Most days, Les Wade is up at dawn for a swim in his beloved Shellharbour Ocean pool before starting the day's work.
"It puts me on a good frame of mind to start the day, especially that early because you've got the whole day ahead of you," Les explains.
As the saying goes, there must be something in the water as Les has notched up 26 years working for SCE, most recently as SCE's Group Maintenance Manager, playing a leading hand in purchasing facilities and equipment, including trucks, loaders, cars, fuel, and all the maintenance that goes with it.
"We also have a maintenance contract with South32, Scrap Handling & Shipping and service other pieces of equipment for Bluescope."
Reflecting on his time at SCE Les says working in a fast-paced, diverse organisation now is a lot different from his early days.
"When I first started, it was straightforward. We had internal works and didn't get involved in the business up North at all. But over the years, my role has progressed to being involved in all the different parts of the business."
"I was in a maintenance role when I first started, then simultaneously took on an operational role. I looked after the Wongawilli coal washing emplacement then Rooty Hill Steel Mill at the same time as maintenance."
Involved in business at Whyalla and the Hunter Valley, Les also helped start up the business at Westcliff, Ship loading, and the Scrap handling contract.
With such a broad role, Les realised he needed to surround himself with a good team, now totalling over 20 people under his leadership and mentoring.
"My two supervisors, Matt Kynezos and Jason Moscrop, came through the ranks, starting their apprenticeship at SCE before progressing to tradesperson then supervisor. We also built the truck workshop and the plant workshops together.
"I let Matt and Jason run their shows. They look after the day-to-day arrangements. I only get involved if there's a problem they can't handle.
"The truck shop is easier to maintain because staff turnover is minimal. The plant shop is a different story because there are so many opportunities for plant mechanics. We don't keep them that long, which is a challenge at times and especially now."
At the forefront of change
The role has given Les a bird's eye view of SCE's growth throughout his career and has seen him at the forefront of many significant changes.
"We started a lot of the jobs from scratch. We purchased the ship loading equipment from overseas.

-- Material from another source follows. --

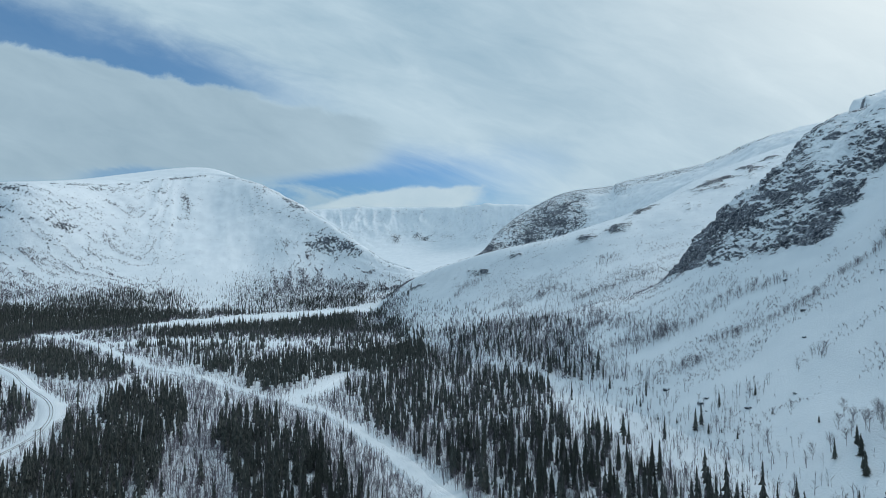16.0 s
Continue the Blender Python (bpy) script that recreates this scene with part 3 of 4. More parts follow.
def rail_strip(offset, half, lift, mat, name):
    c = curve(RAILWAY, 14)
    d = np.gradient(c, axis=0)
    d /= np.linalg.norm(d, axis=1, keepdims=True)
    side = np.stack([d[:, 1], -d[:, 0]], 1)
    base = height(c[:, 0], c[:, 1]) + 0.9
    rows = []
    for w, h in ((-half, 0.0), (-half, lift), (half, lift), (half, 0.0)):
        q = c + side * (offset + w)
        rows.append(np.stack([q[:, 0], q[:, 1], base + h], 1))
    rows = np.array(rows)
    return part(name, mesh_of(name, rows.reshape(-1, 3), grid_faces(*rows.shape[:2])[:, ::-1], mat, shade=False), railway_bed)


for off in (-0.76, 0.76):
    rail_strip(off, 0.13, 0.05, BALLAST, "ballast")
    rail_strip(off, 0.06, 0.18, STEEL, "rail")

for name, line, half, label in (("track", TRACK, track_half, "straight cleared track through the forest, smooth with snow"),
                                ("track", BRANCH, 5.0, "short snow-covered side clearing beside the track")):
    tagged(new(name, ribbon_mesh(name, ribbon(line, half, 0.3, 0.5, 8, 0.5), SNOW_NEAR)), label, "track", kind="structure")
tagged(new("river", ribbon_mesh("river", ribbon(RIVER, 16, 0.25, 0.2, 8, 0.4), SNOW_FAR)), "frozen river bend under unbroken snow", "river", kind="structure")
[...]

We implemented and increased output tonnages on ships, which Bluescope welcomed—implemented Westcliff and stockpiling from zero, bringing in all the required machinery.
"We also took over run-down scrap handling machinery, which was almost at the end of its life, and kept those machines going for another nine years."
Les believes many initiatives may not have been possible if SCE was not a family-owned company, providing a point of difference in speed to market.
"If you have an idea and think it will work, they will accept it and run with it. Whereas in public companies, it can take months of board meetings to agree to something."
"Being a family-owned company makes a big difference. It's a very personal company. I have worked for public companies before, and they don't have the same close contact."
Les foresees even more change and challenges on the horizon.
"The shift to electronically controlled units these days is a significant push. The mechanical side of things is still the same, but everything else is controlled electronically. All the fitters must come up to speed with that.
"I think we will see some significant change in the next ten years. There's a considerable push in electronic and hydrogen-powered equipment, especially with a real push on climate change.
Changing of guard
With plans to retire at the end of the year, Les is already planning for his successor
"I'll oversee the transition of Jordan Daly into my position. Jordan has been with the company for several years with experience in Plant and Equipment.
“He has two guys in Matt and Jason with plenty of experience running the Plant and Truck workshops, so he should have no qualms there.
"I hope the company keeps growing like it has done while I have been here; it's never stopped."
After a working life in the fast lane, it's hard to see Les slowing down anytime soon, but he plans to take advantage of more downtime with wife Jenny, their children, and grandchildren.
"A little bit of surfing if the wind and swell are right. Some travel plans with short local trips down the coast, Tasmania and New Zealand South Island."
And no doubt continuing to tear up and down the local pool.